Banu Pirinçcioğlu
TUZAK YOLLAR
Bugün tüm yazımı belediyemize ithaf ediyorum. Karşıyaka belediyesi olabilir, İzmir büyükşehir belediyesi olabilir. Sorumlu kimse, hangi belediyemiz ise ona ithaf ediyorum.
Ayağımı sakatlayan belediye kimse bilgi versin rica ederim.
Ben düz yolda yürüdüğümü sanıyorken mayın döşemiş gibi bozuk kaldırım taşları döşeyen belediye kimse bilmek istiyorum.
Resimlerini göreceğiniz yer Karşıyaka Atakent sitesinin önündeki yol. Düz, dümdüz bir yol. Yani öyle olduğunu sanıyorsunuz. Araya serpiştirilmiş ufak tefek tuzakları saymazsanız yol düz.
Uçurumun kenarında yürür gibi dikkatle bakmıyorsunuz yere. Ama bakmanız gerekiyor. Yoksa benim gibi on metre uçabilirsiniz.
Ayağımın bu minik gizli tuzağa takılması ve ordan kurtulamaması sonucunda uçarak düştüm maalesef. Neyse ki kafamı gözümü kırmadım. Ancak ayağım ciddi yaralandı.
Acımdan yerden zor kalktım. Sağ olsunlar, uçuşumu gören arabalar yavaşlayıp yardım ister miyim diye sordular.
Kendime gelince geri gidip baktım, ben neye takıldım diye.
İşte bu resimde gördüğünüz, veya göremediğiniz çıkıntıya takılmışım. Dikkat ederseniz bu tuzaklı taşın hemen yanında sarı renkli, körler için yapılan yürüme yolu var. Nasıl ironik değil mi?

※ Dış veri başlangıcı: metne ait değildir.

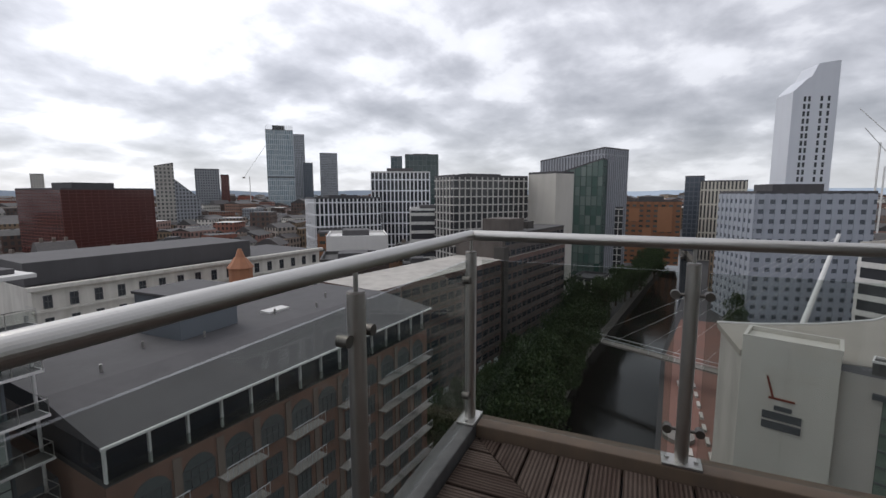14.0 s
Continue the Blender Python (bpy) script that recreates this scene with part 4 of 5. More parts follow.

Dikkatlice bakarsanız, o sarı yol da parçalı. Dümdüz kaymak gibi olması gereken yolda tümsek var. Sanırım bu yol, olmuş olması için yapılan işlerden biri. Kullanılsın diye değil de, yaptık, var demek için.
Kapatın gözünüzü, sıkı sıkı bağlayın, alın elinize bir baston yürüyün bakalım. Kafanızı kırmazsanız ödül vereceğim. Cesareti olan varsa denesin.
Bu kadar canım yanınca, yol boyu yerleri inceledim. Fotoğraflar çektim. Yollarımız yol değil, düşmana tuzak.
Yaşlılar, sakatlar yürümesin mi?
Körler sadece güvenli çimenlerde mi gezsin?
Biliyorsunuz değil mi, başıma gelen bu olayı herhangi bir medeni ülkede yaşasam dava açar epey de tazminat alırdım.
Çünkü ben taşa takılıp düşmedim. Belediyenin çok kötü yaptığı yol yüzünden düştüm. Yamalı yol mu olur? Ayrıca ne hakkınız var yarım yamalak yaptığınız iş yüzünden beni sakatlamaya?
Benim gibi babam da bir ay kadar önce bozuk yol yüzünden düşüp dizini parçaladı.
Heryere durmadan parklar, yeşiller, bisiklet yolları yapmaktan normal yürüyüş yollarını unutmuşsunuz ne yazık ki. Düştüğüm yerin hemen 100 metre kadar ilerisinde bir sene yapımı süren horizon destekli peynircioğlu deresi parkı var. Orası Singapur, düştüğüm yer Hindistan.
Bir yere yağdırıp öteki yere üvey evlat gibi davranmak neden?
Bir yeri süsleyip püsleyip, allayıp pullamak, arka sokağın canına okumak. Birinci kordon güzel görünsün de onun iki arka sokağı da İzmir değil mi?
Ayrıca önce güzellik diye bir derdimiz yok bizim. Önce güvenlik önce temizlik. Bu ikisi olunca zaten güzellik ardından gelir, tasalanmayın. İzmir sahil şeridinden, janjanlı parklardan caddelerden ibaret değil. İzmir'in sokakları var, bilmem farkında mısınız?
Parklarla sahil süsüyle ilgilenmeyi bırakıp lütfen şu yollara bakın.
Binlerce sokak var, hangisine bakacağınızı nasıl bakacağınızı siz organize edeceksiniz. Gerekirse her bölgede gönüllü kişiler görevlendirirsiniz. Her bir sokağın yolun eksiği derdini size aktarır. Siz de gerekeni yaparsınız. Ben olsam aynen böyle yapardım. Çok basit aslında bunu organize etmek. İstemek gerek.
Zahmet olmazsa bu işe hemen el atın ve kafa göz yarmadan sokaklarımızda yürüyelim.
Alsancak Bostanlı arasında gidip gelecek sürat motorları istemiyoruz. Düz ve tuzaksız yollar istiyoruz.